Three Faces West Blu-ray Movie, Audio Quality  4.0 of 5

Three Faces West features a lossless DTS-HD Master Audio Mono track that sounds really nice considering its age. Especially full bodied is Victor Young's nicely vigorous score, one that traffics in gorgeous string work for the romantic aspects but which features a lot of energetic brass motifs for some of the more heroic sequences. Dialogue is cleanly and clearly presented and there's not even much ostensible hiss to be heard here, perhaps because it's masked by the ubiquitous sounds of the dust storms which brew throughout the bulk of the first part of the film.


Three Faces West Blu-ray Movie, Special Features and Extras  n/a of 5

No supplements are offered on this Blu-ray disc.

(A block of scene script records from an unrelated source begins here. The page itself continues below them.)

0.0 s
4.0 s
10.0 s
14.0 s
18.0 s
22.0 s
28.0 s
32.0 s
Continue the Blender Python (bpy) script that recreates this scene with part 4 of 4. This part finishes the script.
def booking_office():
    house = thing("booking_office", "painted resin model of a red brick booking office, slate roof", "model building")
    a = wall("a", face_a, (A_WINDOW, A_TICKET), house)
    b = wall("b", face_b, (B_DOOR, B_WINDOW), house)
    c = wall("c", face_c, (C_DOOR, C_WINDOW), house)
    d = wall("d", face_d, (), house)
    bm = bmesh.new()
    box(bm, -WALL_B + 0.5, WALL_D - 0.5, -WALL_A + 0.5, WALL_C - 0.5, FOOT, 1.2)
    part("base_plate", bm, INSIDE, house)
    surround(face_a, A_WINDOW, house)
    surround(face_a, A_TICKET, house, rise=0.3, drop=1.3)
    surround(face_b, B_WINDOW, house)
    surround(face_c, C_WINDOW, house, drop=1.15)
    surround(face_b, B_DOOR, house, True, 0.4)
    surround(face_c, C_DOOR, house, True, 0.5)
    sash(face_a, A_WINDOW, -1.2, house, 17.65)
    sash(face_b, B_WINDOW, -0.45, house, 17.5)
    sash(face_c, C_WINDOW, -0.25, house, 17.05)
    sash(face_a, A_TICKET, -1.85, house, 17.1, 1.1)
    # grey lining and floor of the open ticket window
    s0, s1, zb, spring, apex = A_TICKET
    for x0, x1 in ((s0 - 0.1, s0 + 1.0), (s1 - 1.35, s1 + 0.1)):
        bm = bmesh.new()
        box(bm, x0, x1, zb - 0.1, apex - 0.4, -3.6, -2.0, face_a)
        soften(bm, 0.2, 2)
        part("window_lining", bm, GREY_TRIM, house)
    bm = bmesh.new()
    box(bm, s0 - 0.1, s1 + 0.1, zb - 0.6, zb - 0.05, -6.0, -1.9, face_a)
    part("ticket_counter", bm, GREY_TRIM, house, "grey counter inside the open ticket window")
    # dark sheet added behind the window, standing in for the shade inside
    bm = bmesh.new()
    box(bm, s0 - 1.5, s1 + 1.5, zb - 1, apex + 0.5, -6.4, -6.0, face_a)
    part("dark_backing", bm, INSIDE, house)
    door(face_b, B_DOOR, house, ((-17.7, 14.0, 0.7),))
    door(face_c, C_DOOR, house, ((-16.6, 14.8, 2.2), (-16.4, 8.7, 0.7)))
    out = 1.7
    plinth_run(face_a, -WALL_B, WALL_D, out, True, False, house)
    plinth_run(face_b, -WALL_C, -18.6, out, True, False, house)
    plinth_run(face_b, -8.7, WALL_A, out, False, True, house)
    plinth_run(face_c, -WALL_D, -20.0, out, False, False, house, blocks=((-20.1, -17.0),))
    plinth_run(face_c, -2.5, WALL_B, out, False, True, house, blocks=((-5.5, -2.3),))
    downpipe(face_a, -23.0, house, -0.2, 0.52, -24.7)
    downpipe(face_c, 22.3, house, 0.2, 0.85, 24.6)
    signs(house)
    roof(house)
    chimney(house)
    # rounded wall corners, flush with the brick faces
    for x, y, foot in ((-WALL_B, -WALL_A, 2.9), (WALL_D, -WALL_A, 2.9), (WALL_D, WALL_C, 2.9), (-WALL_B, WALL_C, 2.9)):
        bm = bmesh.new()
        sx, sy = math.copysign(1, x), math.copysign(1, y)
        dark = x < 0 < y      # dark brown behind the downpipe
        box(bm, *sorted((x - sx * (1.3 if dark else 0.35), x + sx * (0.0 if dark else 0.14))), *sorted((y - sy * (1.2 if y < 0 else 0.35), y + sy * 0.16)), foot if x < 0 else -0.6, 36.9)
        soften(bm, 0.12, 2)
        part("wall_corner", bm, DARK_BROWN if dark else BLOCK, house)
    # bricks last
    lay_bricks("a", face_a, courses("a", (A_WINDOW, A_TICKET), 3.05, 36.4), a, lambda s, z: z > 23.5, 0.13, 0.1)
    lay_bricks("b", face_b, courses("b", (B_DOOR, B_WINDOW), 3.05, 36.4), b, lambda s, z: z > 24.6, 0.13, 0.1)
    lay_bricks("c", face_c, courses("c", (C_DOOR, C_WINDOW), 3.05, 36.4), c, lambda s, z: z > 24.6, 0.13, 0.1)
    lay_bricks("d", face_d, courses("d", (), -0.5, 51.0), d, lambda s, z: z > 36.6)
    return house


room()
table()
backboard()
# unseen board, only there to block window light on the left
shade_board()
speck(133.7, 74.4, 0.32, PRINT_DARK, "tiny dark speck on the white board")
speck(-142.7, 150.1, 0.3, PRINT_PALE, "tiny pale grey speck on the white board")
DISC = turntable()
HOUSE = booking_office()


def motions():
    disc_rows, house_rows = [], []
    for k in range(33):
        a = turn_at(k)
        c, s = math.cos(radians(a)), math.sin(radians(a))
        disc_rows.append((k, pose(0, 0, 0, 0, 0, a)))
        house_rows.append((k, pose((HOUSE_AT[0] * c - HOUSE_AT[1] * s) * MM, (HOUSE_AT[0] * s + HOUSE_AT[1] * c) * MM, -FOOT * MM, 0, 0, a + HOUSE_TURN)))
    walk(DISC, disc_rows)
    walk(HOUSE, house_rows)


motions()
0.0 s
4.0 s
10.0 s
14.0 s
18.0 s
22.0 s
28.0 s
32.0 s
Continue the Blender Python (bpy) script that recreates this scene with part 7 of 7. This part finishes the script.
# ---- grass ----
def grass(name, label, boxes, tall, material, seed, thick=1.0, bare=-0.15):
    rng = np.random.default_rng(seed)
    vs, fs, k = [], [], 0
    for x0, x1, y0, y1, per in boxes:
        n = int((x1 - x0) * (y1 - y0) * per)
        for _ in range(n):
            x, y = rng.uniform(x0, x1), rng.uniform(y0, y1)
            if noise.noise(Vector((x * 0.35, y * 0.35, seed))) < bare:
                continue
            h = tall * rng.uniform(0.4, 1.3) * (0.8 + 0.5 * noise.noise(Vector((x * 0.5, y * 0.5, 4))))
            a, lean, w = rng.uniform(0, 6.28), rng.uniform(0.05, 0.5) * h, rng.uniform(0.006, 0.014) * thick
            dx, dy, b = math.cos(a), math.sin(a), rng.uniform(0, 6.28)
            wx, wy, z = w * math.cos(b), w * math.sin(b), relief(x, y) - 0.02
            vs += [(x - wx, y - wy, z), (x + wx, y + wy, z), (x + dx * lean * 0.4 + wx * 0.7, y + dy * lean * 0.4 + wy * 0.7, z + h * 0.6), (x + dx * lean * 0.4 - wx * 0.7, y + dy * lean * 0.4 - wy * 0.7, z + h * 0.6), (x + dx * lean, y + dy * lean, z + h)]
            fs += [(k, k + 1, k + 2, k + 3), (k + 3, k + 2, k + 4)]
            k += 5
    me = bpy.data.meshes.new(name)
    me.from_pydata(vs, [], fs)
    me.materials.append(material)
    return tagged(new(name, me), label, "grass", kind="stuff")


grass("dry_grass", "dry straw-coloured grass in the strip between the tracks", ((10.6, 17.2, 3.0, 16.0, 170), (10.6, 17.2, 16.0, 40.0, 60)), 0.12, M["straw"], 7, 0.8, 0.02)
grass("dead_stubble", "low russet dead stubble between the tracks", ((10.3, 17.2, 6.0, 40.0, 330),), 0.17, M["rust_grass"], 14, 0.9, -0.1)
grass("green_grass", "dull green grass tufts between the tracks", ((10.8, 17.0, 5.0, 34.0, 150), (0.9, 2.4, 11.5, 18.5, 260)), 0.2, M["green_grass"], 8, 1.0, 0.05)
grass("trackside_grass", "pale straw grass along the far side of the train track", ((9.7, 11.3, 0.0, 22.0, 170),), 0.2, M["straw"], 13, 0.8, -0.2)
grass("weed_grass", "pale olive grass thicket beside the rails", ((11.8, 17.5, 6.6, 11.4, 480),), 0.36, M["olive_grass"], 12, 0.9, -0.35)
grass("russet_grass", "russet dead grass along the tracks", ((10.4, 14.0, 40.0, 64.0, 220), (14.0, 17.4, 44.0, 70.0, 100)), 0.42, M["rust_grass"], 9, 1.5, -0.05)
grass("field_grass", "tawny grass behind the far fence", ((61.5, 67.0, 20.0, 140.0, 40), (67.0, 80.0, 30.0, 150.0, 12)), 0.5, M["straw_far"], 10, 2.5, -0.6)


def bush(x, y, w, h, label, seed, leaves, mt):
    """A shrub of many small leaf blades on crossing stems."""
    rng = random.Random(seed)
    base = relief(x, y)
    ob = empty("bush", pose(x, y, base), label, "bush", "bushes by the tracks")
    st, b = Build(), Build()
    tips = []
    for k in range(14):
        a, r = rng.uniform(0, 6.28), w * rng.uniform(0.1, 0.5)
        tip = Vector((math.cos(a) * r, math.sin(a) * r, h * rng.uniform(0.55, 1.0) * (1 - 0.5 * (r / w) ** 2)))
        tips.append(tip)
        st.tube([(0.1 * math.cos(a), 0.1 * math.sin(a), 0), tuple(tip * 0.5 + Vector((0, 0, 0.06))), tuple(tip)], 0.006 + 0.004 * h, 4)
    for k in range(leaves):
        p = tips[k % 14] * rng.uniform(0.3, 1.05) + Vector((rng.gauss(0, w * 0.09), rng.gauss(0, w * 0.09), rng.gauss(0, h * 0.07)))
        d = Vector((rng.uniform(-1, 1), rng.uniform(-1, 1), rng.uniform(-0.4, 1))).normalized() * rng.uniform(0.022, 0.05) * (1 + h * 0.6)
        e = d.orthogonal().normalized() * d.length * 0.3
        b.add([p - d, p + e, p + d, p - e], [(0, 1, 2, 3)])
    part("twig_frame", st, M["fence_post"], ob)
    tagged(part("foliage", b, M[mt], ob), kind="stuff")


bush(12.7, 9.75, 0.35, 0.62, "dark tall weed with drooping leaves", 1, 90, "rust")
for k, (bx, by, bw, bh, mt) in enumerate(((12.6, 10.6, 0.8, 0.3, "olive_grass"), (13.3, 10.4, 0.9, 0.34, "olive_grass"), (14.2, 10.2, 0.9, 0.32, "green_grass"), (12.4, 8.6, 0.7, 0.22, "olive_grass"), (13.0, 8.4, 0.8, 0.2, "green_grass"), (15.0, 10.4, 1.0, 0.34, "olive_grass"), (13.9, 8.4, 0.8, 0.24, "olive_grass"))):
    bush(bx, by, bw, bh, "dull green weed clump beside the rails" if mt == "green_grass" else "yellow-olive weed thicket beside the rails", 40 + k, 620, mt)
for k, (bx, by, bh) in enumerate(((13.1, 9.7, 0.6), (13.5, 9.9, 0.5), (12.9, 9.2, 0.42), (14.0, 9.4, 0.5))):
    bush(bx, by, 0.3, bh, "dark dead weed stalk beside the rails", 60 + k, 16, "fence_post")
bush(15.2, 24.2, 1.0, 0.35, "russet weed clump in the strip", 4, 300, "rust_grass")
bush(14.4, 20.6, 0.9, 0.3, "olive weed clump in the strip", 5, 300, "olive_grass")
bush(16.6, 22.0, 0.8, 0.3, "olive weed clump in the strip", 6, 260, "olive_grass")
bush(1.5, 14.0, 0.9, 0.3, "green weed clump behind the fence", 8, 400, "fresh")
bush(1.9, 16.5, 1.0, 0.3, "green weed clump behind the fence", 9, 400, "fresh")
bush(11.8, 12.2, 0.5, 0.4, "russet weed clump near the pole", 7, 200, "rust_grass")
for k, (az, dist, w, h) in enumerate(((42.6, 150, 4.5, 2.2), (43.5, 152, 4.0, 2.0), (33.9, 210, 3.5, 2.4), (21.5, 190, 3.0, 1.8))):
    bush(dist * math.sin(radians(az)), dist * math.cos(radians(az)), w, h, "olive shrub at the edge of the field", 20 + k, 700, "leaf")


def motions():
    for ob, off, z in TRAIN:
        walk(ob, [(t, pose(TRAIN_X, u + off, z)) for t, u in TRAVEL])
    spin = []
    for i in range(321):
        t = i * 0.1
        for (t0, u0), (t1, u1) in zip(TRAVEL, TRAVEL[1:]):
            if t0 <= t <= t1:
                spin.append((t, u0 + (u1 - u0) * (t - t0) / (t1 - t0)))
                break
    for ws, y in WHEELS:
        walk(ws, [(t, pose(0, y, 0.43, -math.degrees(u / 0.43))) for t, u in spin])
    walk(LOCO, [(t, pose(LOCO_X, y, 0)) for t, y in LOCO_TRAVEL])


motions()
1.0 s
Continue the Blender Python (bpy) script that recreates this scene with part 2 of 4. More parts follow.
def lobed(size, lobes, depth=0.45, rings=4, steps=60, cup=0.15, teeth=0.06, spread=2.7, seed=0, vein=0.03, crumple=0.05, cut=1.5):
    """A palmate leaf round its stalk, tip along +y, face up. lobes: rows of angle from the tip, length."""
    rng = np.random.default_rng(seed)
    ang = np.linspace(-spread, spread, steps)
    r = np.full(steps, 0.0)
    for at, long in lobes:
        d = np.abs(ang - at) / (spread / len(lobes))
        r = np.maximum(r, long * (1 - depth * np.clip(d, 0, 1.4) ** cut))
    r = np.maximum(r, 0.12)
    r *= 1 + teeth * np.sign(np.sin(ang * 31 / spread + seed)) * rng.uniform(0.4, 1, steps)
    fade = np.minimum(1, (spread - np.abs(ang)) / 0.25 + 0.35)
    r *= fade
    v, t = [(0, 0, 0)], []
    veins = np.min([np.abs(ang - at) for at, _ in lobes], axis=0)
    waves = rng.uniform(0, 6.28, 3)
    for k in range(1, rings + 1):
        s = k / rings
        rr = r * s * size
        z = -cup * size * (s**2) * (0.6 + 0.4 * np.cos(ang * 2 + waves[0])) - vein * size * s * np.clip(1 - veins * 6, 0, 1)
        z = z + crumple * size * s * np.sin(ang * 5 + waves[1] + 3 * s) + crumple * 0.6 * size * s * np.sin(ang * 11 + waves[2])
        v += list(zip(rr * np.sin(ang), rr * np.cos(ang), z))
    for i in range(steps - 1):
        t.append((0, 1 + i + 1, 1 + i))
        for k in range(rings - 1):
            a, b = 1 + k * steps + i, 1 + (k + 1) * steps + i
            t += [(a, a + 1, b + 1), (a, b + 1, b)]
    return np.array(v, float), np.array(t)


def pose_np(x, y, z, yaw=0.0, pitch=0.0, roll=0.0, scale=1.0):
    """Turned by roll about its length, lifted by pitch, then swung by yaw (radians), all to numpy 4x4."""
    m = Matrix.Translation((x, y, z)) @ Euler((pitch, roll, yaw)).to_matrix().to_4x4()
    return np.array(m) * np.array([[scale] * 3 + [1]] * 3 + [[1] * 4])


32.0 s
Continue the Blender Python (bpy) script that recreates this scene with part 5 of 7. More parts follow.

Three Faces West Blu-ray Movie, Overall Score and Recommendation  3.5 of 5

Three Faces West is among the most wildly improbable of any of the "contemporary" Wayne outings from this era, but unlike some of his other modern day enterprises, this one is so odd that any shortcomings are subsumed by the overall weirdness of the story, making this a perhaps unexpectedly involving and enjoyable film. Coburn definitely needed a dialect coach, but Gurie, whose Hollywood career was distressingly short lived, is lovely (and spunky) and Wayne is resolute and believable. Like some of the other second string Wayne efforts Olive has been dabbling in lately, Three Faces West is no forgotten masterpiece, but it remains one of the more curious little entries in Wayne's impressive filmography. This Blu-ray features generally excellent video and audio and comes Recommended.